▶ [Written task]:
Copy the listing below in full and skip every picture.

▶ [Dataset content]:
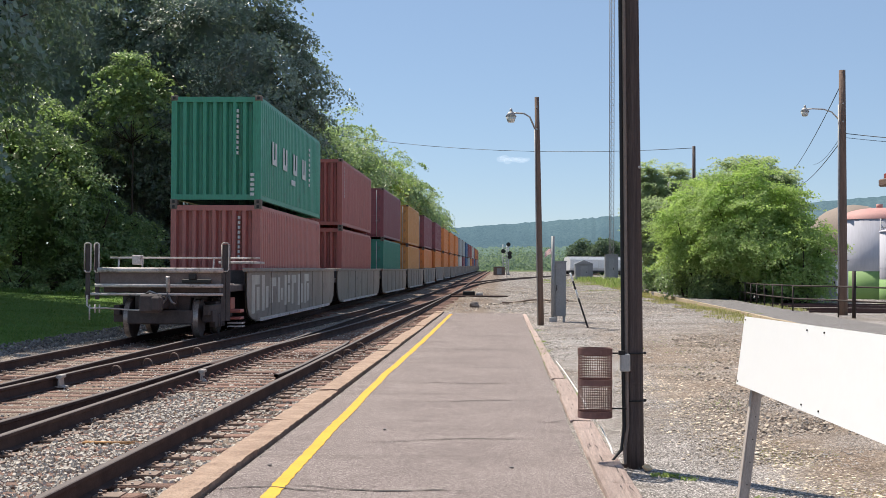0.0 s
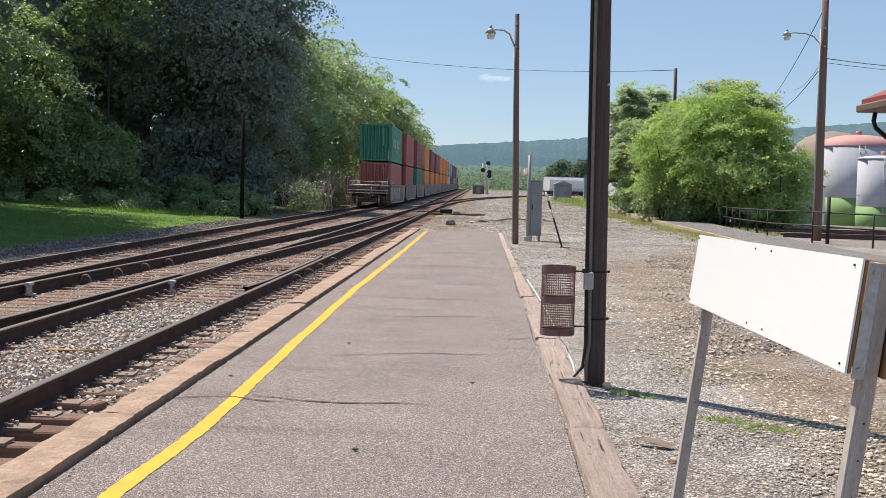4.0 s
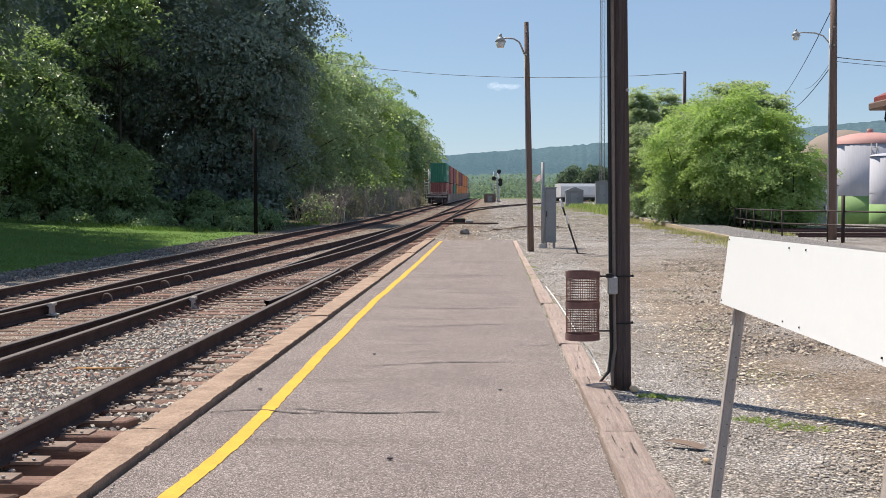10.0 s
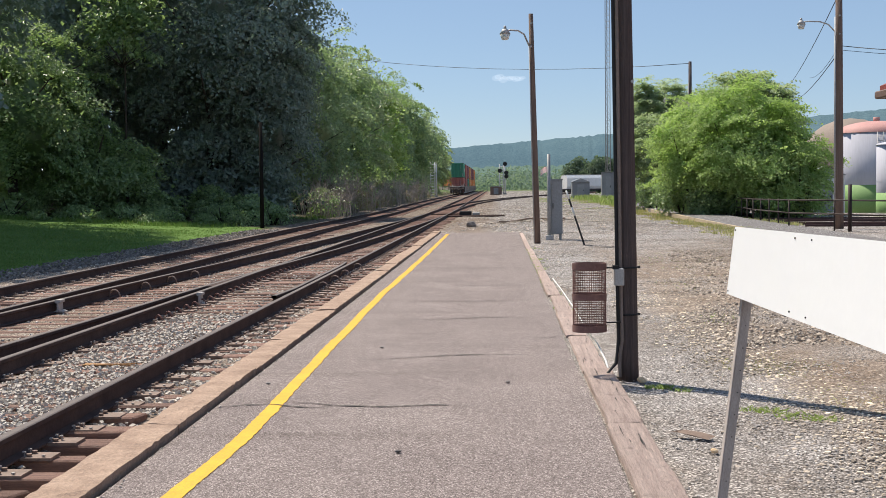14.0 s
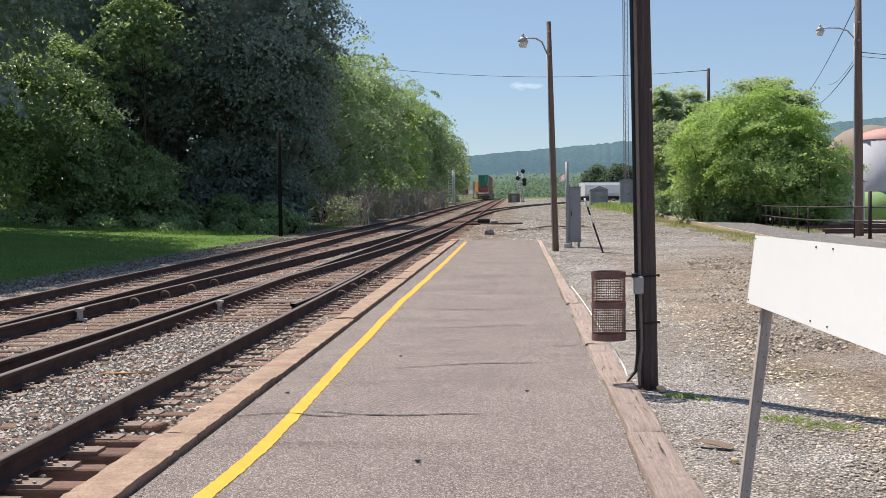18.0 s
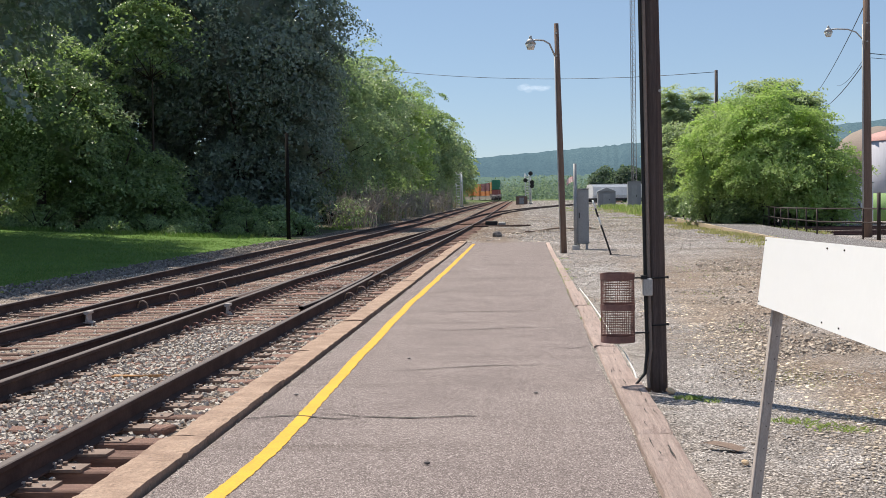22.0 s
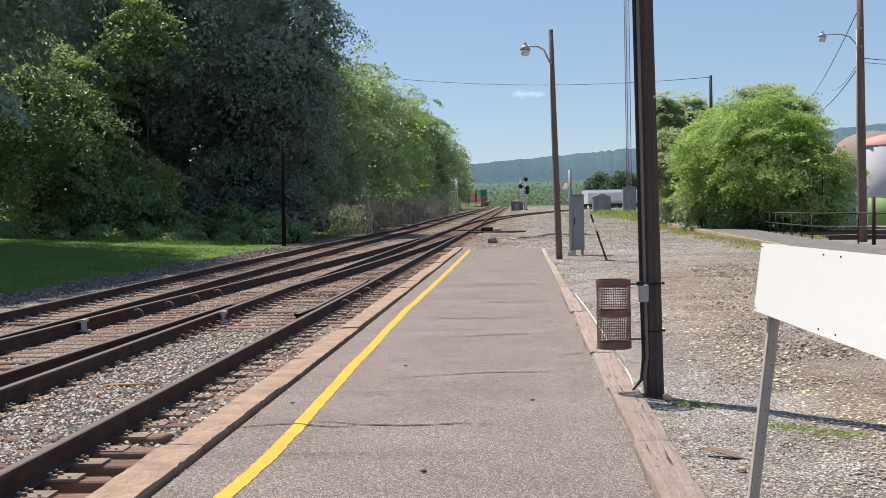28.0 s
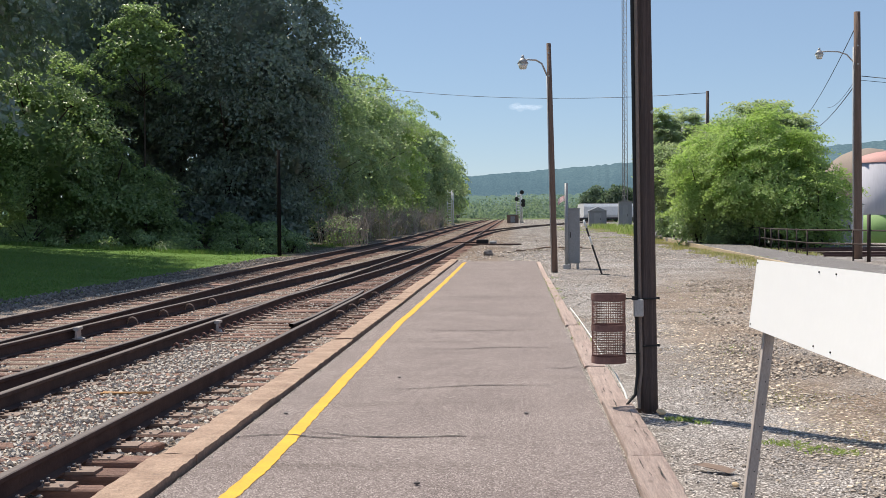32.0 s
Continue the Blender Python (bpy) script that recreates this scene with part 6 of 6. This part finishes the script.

▶ [Full answer]:
0.0 s
4.0 s
10.0 s
14.0 s
18.0 s
22.0 s
28.0 s
32.0 s
Continue the Blender Python (bpy) script that recreates this scene with part 6 of 6. This part finishes the script.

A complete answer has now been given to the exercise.